Bank-to-bank lending rates fell on Friday as the benchmark euro rate had its biggest fall in seven weeks after global policymakers said they were in no hurry to exit unconventional stimulus measures. Three-month borrowing rates for US banks were 0.3350 percent on Friday versus the previous session's 0.3361 percent, according to ICAP's New York Funding Rate.
That compared with the three-month dollar-denominated London interbank offered rate last fixed at 0.31438 percent. British Finance Minister Alistair Darling warned against repeating mistakes of the 1930s by withdrawing stimulus too early, a move that could throw the world back into recession.
"We've made those mistakes before," said Darling at a meeting of Group of 20 developed and emerging nations in London. "Once recovery is established, that is the time to ensure that we gradually withdraw the extraordinary measures we have in place..."
ICAP's one-month NYFR was 0.2525 percent versus the previous session's 0.2517 percent, compared with a one-month dollar-denominated Libor rate last fixed at 0.25375 percent.
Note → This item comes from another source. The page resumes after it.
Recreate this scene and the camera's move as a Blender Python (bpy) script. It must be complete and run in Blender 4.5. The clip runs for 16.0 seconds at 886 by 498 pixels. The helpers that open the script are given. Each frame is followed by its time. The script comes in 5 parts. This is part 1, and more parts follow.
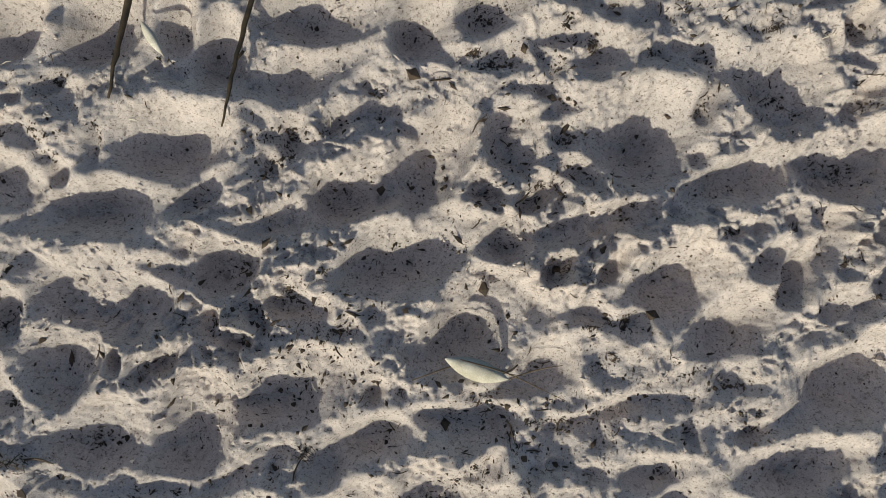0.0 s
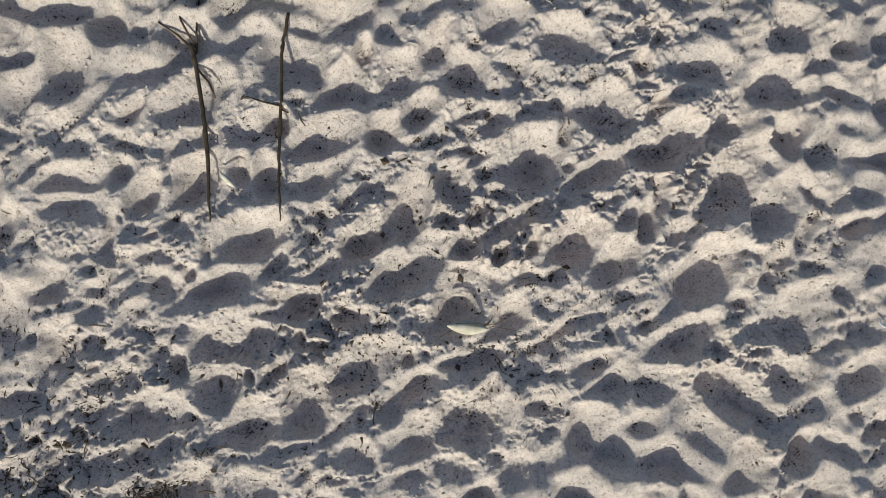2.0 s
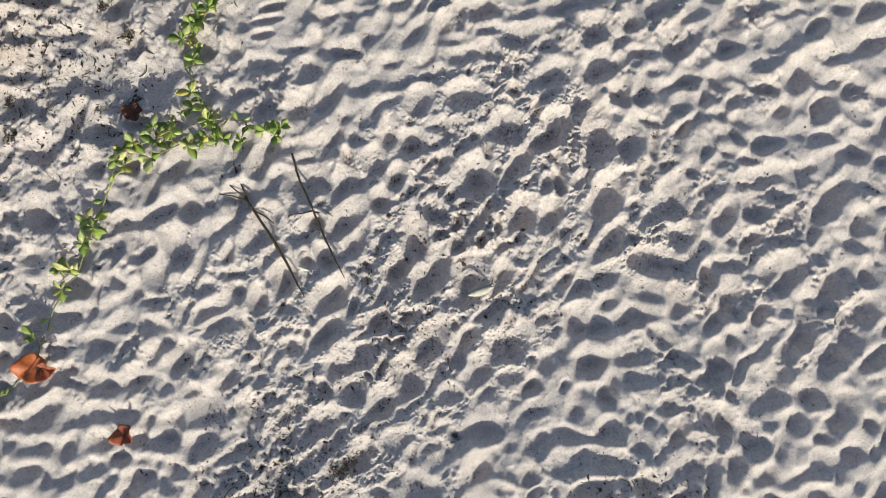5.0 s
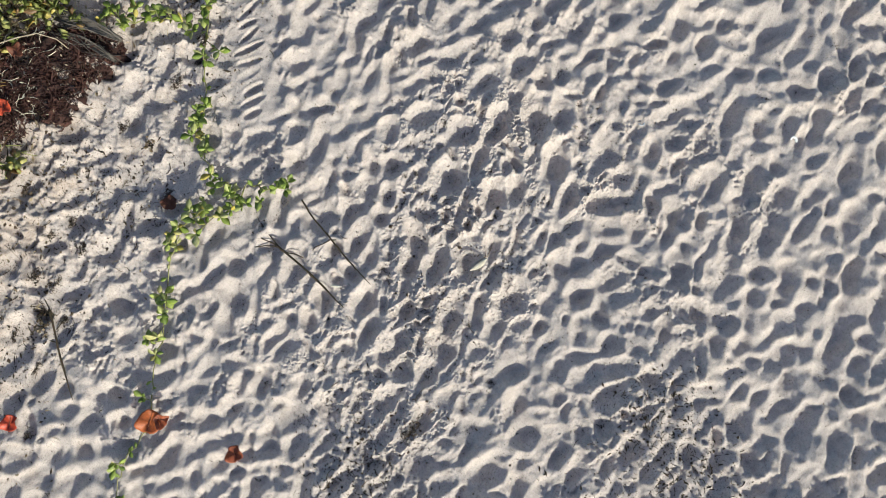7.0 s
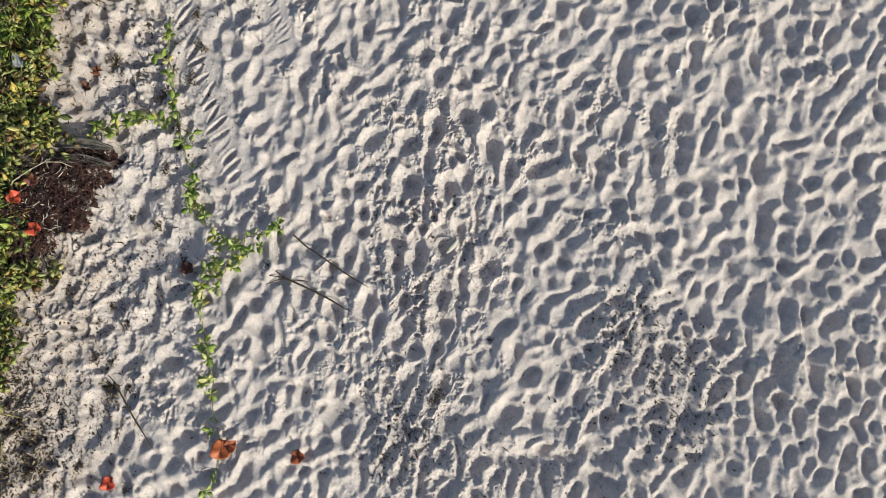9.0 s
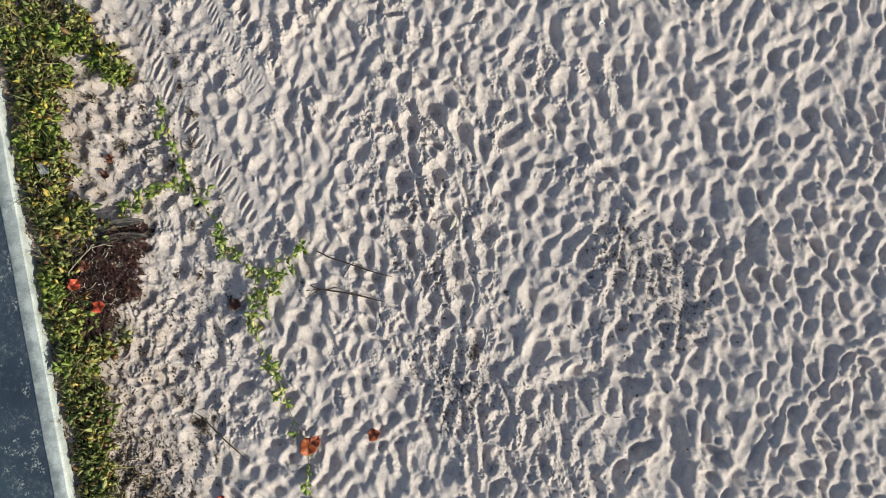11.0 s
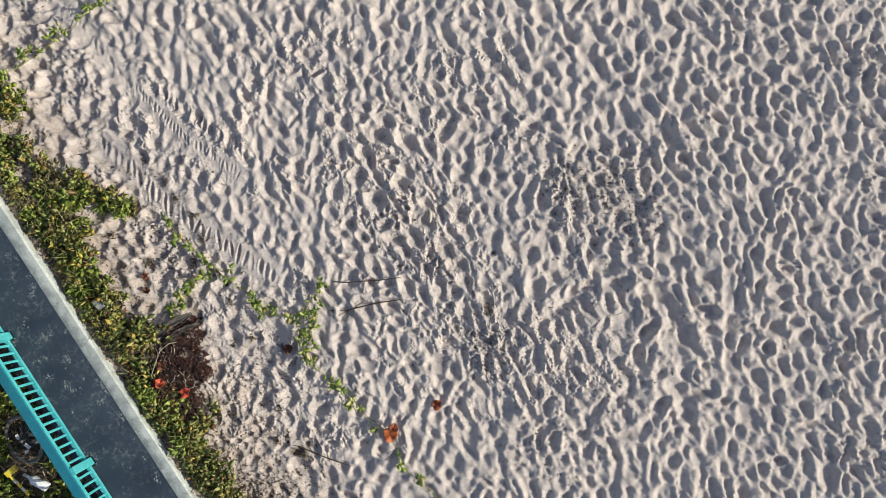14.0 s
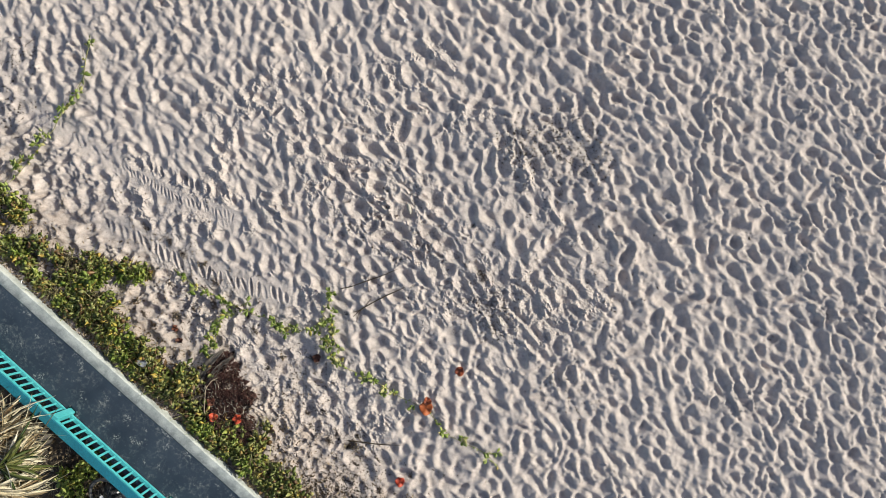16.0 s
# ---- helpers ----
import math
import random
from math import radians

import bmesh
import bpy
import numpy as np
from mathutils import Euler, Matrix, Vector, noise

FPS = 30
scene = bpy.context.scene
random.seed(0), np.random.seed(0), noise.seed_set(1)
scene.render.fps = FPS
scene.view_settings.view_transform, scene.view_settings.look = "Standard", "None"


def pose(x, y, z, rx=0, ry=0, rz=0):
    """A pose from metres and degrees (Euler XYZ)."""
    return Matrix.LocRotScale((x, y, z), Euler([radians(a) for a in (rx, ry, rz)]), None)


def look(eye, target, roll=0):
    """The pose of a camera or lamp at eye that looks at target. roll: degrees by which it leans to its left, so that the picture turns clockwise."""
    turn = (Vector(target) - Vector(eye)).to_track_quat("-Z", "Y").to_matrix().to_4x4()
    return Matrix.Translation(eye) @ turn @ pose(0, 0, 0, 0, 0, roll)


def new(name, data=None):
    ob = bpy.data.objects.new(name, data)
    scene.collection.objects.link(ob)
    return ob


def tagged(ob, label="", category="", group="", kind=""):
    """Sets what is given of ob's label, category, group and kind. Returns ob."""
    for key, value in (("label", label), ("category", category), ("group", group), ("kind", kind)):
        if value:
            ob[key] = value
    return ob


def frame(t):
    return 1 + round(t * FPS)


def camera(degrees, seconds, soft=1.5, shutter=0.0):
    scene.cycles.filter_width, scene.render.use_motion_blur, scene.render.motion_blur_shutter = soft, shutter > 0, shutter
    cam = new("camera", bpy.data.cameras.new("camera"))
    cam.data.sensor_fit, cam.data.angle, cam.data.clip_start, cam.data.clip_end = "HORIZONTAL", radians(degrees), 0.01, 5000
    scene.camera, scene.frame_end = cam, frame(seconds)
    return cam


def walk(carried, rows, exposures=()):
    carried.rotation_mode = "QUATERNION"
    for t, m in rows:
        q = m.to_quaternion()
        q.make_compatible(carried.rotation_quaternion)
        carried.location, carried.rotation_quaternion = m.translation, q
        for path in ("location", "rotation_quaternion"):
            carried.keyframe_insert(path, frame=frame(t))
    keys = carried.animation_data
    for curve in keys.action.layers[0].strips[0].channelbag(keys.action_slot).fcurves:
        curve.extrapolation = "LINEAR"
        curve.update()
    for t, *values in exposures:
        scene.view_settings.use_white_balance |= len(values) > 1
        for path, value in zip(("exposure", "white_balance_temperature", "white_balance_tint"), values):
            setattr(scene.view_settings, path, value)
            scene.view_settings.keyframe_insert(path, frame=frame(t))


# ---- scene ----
cam = camera(70, 16.0, soft=0.5)
PATH = [
    (0, 0.0001, 0.0001, 1.4503, -1.125, -2.002, 0.005),
    (0.5, -0.0071, -0.0326, 1.6670, -0.237, -2.251, -3.035),
    (1, -0.0059, -0.0497, 1.8957, 0.949, -2.318, -6.674),
    (1.5, -0.0050, -0.0617, 2.1222, 1.945, -2.281, -10.497),
    (2, 0.0121, -0.0826, 2.3463, 2.521, -1.867, -14.377),
    (2.5, 0.0234, -0.0995, 2.5706, 2.959, -1.579, -18.439),
    (3, 0.0193, -0.1180, 2.7921, 3.356, -1.208, -22.510),
    (3.2, 0.0226, -0.1036, 2.8834, 3.334, -1.208, -24.155),
    (5.3, -0.0407, 0.0092, 3.7997, 1.381, -1.382, -41.042),
    (5.5, -0.0559, 0.0098, 3.8885, 1.445, -1.267, -42.663),
    (6, -0.0740, -0.0084, 4.1111, 1.457, -1.142, -46.546),
    (6.5, -0.0699, -0.0377, 4.3280, 1.519, -1.012, -50.530),
    (7, -0.0789, -0.0603, 4.5473, 1.729, -0.800, -54.565),
    (7.5, -0.0885, -0.1331, 4.7594, 2.014, -0.689, -58.563),
    (8, -0.0866, -0.2079, 4.9640, 2.129, -0.473, -62.551),
    (8.5, -0.1094, -0.2436, 5.1725, 2.288, -0.279, -66.529),
    (9, -0.1461, -0.3131, 5.3835, 2.540, -0.072, -70.515),
    (9.2, -0.1663, -0.3169, 5.4703, 2.559, -0.031, -72.142),
    (11.3, -0.3140, -0.1445, 6.3016, 1.382, -0.739, -88.595),
    (11.5, -0.3268, -0.1371, 6.3825, 1.381, -0.744, -90.118),
    (12, -0.3432, -0.1323, 6.5872, 1.402, -0.592, -93.982),
    (12.5, -0.3534, -0.1265, 6.7761, 1.438, -0.606, -97.528),
    (13, -0.3637, -0.1425, 6.9847, 1.420, -0.549, -101.328),
    (13.5, -0.3877, -0.1967, 7.1890, 1.402, -0.240, -105.127),
    (14, -0.4543, -0.2474, 7.3838, 1.474, -0.130, -108.817),
    (14.5, -0.5380, -0.2467, 7.5750, 1.587, -0.051, -112.566),
    (15, -0.6194, -0.2570, 7.7682, 1.667, -0.000, -116.347),
    (15.5, -0.7083, -0.2651, 7.9573, 1.858, 0.220, -120.239),
    (16, -0.8030, -0.2610, 8.1631, 1.946, 0.346, -124.074),
]
EXPOSURES = [(0, -0.18, 6750, 7), (1.5, -0.1, 6600, 7), (5, 0.24, 6400, 7.5), (9, 0.17, 6400, 7.5), (16, 0.1, 6560, 10.5)]
walk(cam, [(row[0], pose(*row[1:])) for row in PATH],
     exposures=EXPOSURES)

# ---- light ----
SUN_FROM = Vector((-0.42, -0.91, 0)).normalized()
SUN_UP = radians(25)
world = bpy.data.worlds.new("sky")
scene.world = world
world.use_nodes = True
nt = world.node_tree
sky = nt.nodes.new("ShaderNodeTexSky")
sky.sky_type = "NISHITA"
sky.sun_disc = False
sky.ozone_density = 0.2
sky.dust_density = 1.5
sky.sun_elevation = SUN_UP
sky.sun_rotation = math.atan2(SUN_FROM.x, SUN_FROM.y)
nt.links.new(sky.outputs[0], nt.nodes["Background"].inputs[0])
nt.nodes["Background"].inputs[1].default_value = 0.13
lamp = bpy.data.lights.new("sun", "SUN")
lamp.energy = 4.28
lamp.angle = radians(0.53)
lamp.color = (0.95, 0.95, 0.812)
sun = new("sun", lamp)
sun.matrix_world = look(SUN_FROM * 30 * math.cos(SUN_UP) + Vector((0, 0, 30 * math.sin(SUN_UP))), (0, 0, 0))


# ---- materials ----
def blank(name, rough=0.8):
    m = bpy.data.materials.new(name)
    m.use_nodes = True
    tree = m.node_tree
    p = tree.nodes["Principled BSDF"]
    p.inputs["Roughness"].default_value = rough
    return m, tree, p


def noise_node(tree, scale, detail=4.0, rough=0.55):
    geo = tree.nodes.new("ShaderNodeNewGeometry")
    n = tree.nodes.new("ShaderNodeTexNoise")
    n.inputs["Scale"].default_value = scale
    n.inputs["Detail"].default_value = detail
    n.inputs["Roughness"].default_value = rough
    tree.links.new(geo.outputs["Position"], n.inputs["Vector"])
    return n


def ramp_node(tree, source, stops):
    r = tree.nodes.new("ShaderNodeValToRGB")
    while len(r.color_ramp.elements) < len(stops):
        r.color_ramp.elements.new(0.5)
    for e, (at, c) in zip(r.color_ramp.elements, stops):
        e.position = at
        e.color = (*c, 1) if len(c) == 3 else c
    tree.links.new(source, r.inputs[0])
    return r


def mix_node(tree, mode, factor, a, b):
    x = tree.nodes.new("ShaderNodeMix")
    x.data_type, x.blend_type = "RGBA", mode
    if isinstance(factor, (int, float)):
        x.inputs[0].default_value = factor
    else:
        tree.links.new(factor, x.inputs[0])
    for k, v in ((6, a), (7, b)):
        if isinstance(v, tuple):
            x.inputs[k].default_value = (*v, 1)
        else:
            tree.links.new(v, x.inputs[k])
    return x.outputs[2]


def bumped(tree, p, height, strength, distance):
    b = tree.nodes.new("ShaderNodeBump")
    b.inputs["Strength"].default_value = strength
    b.inputs["Distance"].default_value = distance
    tree.links.new(height, b.inputs["Height"])
    tree.links.new(b.outputs[0], p.inputs["Normal"])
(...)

The views from Europe were in line with those of the Federal Reserve. Minutes from the Fed's August 11-12 policy meeting released on Wednesday said it was "most likely" that Fed officials would hold benchmark rates at very low levels for an extended period of time.
The three-month euro London interbank offered rate (Libor) was fixed at a record low 0.76250 percent, down 1.5 basis points from Thursday, the biggest decline since July 17. The equivalent Euribor rate, traditionally the main gauge of interbank euro lending, was also set at an all-time low of 0.803 percent.
Both dollar and sterling benchmark Libor rates were also set at new lows of 0.31438 percent and 0.66500 percent respectively. The premium the three-month euro Libor rate trades over a risk-free benchmark rate, the Overnight Index Swap (OIS), was little changed at 40 basis points, having already fallen sharply from highs near 200 basis points seen in the aftermath of the collapse of Lehman Brothers a year ago.